== TASK STATEMENT ==
Look through the data for the string "scene". Copy every line where it is found.

== DATA TO PROCESS ==
* START *

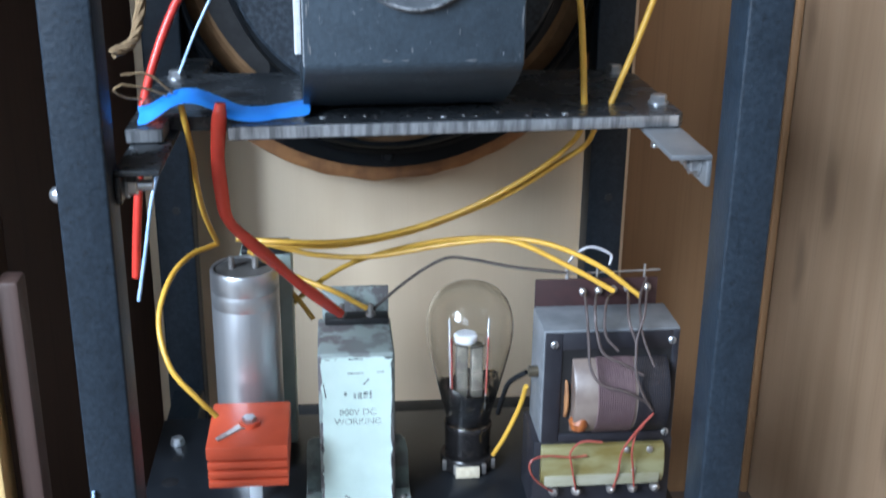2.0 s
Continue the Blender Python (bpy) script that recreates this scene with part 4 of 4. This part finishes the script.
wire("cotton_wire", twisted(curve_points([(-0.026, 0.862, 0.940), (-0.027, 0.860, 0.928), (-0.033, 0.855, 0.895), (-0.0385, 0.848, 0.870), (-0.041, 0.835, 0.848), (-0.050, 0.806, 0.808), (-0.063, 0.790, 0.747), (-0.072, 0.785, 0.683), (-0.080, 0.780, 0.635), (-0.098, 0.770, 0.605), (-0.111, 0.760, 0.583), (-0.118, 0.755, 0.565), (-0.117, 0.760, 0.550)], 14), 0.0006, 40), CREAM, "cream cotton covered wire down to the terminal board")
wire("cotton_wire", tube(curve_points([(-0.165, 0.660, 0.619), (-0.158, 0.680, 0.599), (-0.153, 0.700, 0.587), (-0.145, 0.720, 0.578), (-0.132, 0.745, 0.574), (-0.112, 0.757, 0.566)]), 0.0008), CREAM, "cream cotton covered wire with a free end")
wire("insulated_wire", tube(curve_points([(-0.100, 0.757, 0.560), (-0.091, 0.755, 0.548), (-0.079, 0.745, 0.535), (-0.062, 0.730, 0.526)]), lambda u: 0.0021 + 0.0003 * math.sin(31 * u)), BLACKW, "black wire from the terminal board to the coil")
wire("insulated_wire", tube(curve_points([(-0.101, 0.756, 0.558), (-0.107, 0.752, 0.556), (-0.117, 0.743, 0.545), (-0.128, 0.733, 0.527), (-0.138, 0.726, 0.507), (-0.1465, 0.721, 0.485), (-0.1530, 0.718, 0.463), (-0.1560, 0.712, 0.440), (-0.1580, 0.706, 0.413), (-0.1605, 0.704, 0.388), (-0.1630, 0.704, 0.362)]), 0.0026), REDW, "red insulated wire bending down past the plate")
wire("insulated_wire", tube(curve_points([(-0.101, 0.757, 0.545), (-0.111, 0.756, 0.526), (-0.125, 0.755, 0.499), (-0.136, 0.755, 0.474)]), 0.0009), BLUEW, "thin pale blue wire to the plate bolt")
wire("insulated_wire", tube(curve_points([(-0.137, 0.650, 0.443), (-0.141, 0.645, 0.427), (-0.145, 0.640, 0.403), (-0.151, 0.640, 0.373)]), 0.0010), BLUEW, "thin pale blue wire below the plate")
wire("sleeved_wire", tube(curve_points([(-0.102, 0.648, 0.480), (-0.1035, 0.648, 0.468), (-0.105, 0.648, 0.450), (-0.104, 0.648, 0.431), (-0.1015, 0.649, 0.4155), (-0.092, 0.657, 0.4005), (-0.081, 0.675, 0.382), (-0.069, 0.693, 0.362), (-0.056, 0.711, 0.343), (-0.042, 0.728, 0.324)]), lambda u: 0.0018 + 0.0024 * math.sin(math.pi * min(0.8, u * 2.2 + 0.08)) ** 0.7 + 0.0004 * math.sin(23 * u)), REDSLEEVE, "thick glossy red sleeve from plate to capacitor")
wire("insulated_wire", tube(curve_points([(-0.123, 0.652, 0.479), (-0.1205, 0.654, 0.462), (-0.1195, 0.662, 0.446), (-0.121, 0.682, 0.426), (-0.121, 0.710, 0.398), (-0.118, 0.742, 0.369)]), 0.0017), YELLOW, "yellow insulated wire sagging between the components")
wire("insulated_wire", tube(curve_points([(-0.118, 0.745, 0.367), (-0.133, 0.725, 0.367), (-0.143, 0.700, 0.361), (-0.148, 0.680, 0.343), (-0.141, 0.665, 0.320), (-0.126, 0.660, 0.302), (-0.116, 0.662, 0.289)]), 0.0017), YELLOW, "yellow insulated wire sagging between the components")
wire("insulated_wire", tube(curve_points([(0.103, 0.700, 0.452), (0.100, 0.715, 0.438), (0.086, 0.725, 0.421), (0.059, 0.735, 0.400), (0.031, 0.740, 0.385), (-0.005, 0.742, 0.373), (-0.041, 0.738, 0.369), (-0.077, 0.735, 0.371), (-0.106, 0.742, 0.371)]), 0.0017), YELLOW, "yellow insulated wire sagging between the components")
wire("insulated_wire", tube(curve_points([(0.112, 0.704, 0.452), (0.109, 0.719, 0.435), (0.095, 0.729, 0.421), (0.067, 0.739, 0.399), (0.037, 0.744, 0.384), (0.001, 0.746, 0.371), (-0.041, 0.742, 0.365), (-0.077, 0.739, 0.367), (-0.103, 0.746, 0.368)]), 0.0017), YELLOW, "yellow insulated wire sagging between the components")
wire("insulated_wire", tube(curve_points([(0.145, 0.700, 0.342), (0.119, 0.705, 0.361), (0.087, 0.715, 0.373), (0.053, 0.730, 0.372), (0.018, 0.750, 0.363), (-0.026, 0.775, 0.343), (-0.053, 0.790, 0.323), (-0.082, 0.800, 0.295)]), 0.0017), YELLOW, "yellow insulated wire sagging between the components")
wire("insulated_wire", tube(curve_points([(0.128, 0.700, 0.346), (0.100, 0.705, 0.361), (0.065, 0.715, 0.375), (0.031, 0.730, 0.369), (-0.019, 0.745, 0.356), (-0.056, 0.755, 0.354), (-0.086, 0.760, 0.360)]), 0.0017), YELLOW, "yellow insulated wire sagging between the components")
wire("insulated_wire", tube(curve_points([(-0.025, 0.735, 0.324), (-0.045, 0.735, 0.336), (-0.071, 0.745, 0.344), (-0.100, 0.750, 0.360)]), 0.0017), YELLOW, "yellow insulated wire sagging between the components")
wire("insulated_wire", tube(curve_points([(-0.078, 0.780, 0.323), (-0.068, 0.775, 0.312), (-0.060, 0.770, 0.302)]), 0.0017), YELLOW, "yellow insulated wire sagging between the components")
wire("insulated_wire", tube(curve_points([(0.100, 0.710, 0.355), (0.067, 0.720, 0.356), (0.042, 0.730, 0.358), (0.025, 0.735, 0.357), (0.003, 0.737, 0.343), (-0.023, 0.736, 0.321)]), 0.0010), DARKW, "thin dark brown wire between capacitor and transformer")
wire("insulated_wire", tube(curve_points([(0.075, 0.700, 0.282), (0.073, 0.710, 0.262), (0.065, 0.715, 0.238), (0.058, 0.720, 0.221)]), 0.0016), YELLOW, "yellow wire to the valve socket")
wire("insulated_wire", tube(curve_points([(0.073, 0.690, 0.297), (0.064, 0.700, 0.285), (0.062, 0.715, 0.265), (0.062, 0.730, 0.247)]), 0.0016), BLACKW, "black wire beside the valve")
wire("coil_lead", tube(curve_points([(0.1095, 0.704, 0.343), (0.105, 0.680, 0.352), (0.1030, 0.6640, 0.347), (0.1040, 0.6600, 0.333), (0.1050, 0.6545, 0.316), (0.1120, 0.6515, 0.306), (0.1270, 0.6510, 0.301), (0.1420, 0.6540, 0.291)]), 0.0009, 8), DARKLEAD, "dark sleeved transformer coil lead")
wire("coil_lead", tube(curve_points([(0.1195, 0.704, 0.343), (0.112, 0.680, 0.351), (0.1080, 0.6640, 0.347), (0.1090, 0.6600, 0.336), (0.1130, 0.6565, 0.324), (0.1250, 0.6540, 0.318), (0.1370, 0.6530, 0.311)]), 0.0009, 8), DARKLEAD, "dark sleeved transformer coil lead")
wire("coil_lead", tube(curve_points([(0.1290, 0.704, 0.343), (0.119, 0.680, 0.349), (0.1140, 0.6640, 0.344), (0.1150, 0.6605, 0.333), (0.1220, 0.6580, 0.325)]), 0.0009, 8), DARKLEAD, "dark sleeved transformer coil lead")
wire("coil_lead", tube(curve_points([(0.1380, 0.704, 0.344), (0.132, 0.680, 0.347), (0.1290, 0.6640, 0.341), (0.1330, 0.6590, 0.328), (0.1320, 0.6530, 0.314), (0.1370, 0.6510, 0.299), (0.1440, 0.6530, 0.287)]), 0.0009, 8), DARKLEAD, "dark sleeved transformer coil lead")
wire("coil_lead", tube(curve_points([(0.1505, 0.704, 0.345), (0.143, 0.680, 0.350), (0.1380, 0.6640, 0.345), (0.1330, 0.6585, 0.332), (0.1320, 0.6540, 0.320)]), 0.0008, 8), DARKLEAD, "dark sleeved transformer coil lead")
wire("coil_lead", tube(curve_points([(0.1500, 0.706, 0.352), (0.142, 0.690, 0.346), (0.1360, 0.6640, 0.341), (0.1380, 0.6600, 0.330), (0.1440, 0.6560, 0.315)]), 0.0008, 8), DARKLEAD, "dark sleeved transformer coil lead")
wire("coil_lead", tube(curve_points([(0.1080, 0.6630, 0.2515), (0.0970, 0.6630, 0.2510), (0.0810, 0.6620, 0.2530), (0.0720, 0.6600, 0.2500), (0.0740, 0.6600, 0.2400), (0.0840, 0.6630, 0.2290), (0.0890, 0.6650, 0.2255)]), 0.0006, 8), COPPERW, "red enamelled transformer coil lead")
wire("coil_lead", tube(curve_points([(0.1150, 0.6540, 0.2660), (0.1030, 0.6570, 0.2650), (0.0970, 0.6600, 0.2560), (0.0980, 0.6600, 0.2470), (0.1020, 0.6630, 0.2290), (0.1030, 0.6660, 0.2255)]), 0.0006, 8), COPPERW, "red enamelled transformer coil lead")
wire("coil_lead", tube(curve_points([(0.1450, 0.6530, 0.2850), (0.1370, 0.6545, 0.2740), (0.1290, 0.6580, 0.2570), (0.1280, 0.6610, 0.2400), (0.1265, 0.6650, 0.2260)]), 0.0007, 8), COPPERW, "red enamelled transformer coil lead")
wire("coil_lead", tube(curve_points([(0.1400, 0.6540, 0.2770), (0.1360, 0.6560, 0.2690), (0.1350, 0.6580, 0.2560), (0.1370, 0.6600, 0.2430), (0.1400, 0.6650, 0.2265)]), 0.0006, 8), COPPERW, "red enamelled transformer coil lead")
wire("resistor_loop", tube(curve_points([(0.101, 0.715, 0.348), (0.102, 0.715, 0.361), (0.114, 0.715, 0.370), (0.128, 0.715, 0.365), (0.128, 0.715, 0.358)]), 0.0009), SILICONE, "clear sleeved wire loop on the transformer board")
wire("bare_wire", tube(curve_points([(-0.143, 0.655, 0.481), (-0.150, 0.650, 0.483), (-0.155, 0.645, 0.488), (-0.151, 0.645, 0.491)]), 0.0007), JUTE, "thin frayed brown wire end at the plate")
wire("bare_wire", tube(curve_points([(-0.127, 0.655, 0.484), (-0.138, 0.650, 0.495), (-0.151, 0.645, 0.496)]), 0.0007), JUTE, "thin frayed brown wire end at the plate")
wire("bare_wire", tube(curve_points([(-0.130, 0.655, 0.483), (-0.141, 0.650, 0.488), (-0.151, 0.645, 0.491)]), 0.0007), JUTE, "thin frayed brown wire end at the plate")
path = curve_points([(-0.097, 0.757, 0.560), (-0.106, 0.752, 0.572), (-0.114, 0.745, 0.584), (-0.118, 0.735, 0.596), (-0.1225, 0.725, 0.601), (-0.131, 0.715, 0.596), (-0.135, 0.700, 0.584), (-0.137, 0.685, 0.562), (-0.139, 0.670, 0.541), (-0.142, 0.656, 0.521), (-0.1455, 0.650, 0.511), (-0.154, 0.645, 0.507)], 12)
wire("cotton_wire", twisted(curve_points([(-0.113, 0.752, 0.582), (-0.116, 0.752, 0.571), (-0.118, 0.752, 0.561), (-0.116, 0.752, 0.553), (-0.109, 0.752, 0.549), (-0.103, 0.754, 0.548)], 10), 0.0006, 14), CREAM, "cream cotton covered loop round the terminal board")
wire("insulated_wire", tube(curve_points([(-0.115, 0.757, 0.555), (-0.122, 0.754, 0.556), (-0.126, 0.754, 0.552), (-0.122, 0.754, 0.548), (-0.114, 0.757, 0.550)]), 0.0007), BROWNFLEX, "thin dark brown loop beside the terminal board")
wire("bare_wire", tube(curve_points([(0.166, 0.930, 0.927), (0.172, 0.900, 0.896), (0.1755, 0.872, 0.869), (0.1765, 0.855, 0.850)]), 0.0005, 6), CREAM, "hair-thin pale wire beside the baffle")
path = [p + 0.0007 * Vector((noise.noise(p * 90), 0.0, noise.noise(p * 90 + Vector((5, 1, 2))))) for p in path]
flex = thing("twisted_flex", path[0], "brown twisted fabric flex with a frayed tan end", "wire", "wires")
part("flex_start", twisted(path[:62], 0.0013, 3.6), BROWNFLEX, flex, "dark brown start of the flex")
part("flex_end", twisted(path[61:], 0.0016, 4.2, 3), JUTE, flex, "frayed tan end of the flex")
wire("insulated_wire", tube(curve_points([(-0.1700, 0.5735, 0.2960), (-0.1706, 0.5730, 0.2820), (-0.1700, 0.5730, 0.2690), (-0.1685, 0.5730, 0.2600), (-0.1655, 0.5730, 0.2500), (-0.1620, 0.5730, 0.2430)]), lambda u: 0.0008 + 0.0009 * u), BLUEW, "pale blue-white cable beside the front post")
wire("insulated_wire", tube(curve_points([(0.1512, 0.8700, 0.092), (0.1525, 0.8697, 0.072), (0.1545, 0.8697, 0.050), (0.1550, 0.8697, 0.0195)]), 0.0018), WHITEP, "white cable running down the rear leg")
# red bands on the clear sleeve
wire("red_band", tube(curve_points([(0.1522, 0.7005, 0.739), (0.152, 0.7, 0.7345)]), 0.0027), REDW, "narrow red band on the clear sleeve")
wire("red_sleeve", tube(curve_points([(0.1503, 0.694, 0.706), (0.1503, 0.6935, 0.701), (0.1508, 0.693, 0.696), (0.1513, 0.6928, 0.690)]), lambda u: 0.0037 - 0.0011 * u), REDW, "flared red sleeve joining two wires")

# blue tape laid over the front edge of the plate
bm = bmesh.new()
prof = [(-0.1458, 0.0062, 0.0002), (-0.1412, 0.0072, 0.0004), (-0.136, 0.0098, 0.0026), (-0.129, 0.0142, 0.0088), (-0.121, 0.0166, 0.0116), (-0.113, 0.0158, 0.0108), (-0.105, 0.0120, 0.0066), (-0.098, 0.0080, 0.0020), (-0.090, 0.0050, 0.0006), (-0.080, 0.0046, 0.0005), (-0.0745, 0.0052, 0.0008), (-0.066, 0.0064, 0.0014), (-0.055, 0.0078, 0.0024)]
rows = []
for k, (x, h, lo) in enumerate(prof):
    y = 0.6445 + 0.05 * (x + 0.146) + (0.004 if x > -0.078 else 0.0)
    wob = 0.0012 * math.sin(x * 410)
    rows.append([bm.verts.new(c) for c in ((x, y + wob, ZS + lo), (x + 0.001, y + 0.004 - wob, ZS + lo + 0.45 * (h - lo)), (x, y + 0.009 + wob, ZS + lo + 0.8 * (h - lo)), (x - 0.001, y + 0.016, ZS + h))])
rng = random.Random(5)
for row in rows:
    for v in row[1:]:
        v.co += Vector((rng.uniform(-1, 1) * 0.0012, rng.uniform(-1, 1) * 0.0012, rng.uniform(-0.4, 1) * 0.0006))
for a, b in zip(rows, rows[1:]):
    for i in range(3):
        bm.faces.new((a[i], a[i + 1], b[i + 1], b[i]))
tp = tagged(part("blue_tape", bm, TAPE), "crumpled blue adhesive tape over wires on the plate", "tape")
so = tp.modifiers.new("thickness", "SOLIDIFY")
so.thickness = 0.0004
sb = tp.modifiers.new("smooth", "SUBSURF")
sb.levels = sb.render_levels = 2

* END *
* START *

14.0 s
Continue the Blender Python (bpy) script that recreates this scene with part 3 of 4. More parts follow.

* END *

== EXERCISE OUTPUT ==
Continue the Blender Python (bpy) script that recreates this scene with part 4 of 4. This part finishes the script.
Continue the Blender Python (bpy) script that recreates this scene with part 3 of 4. More parts follow.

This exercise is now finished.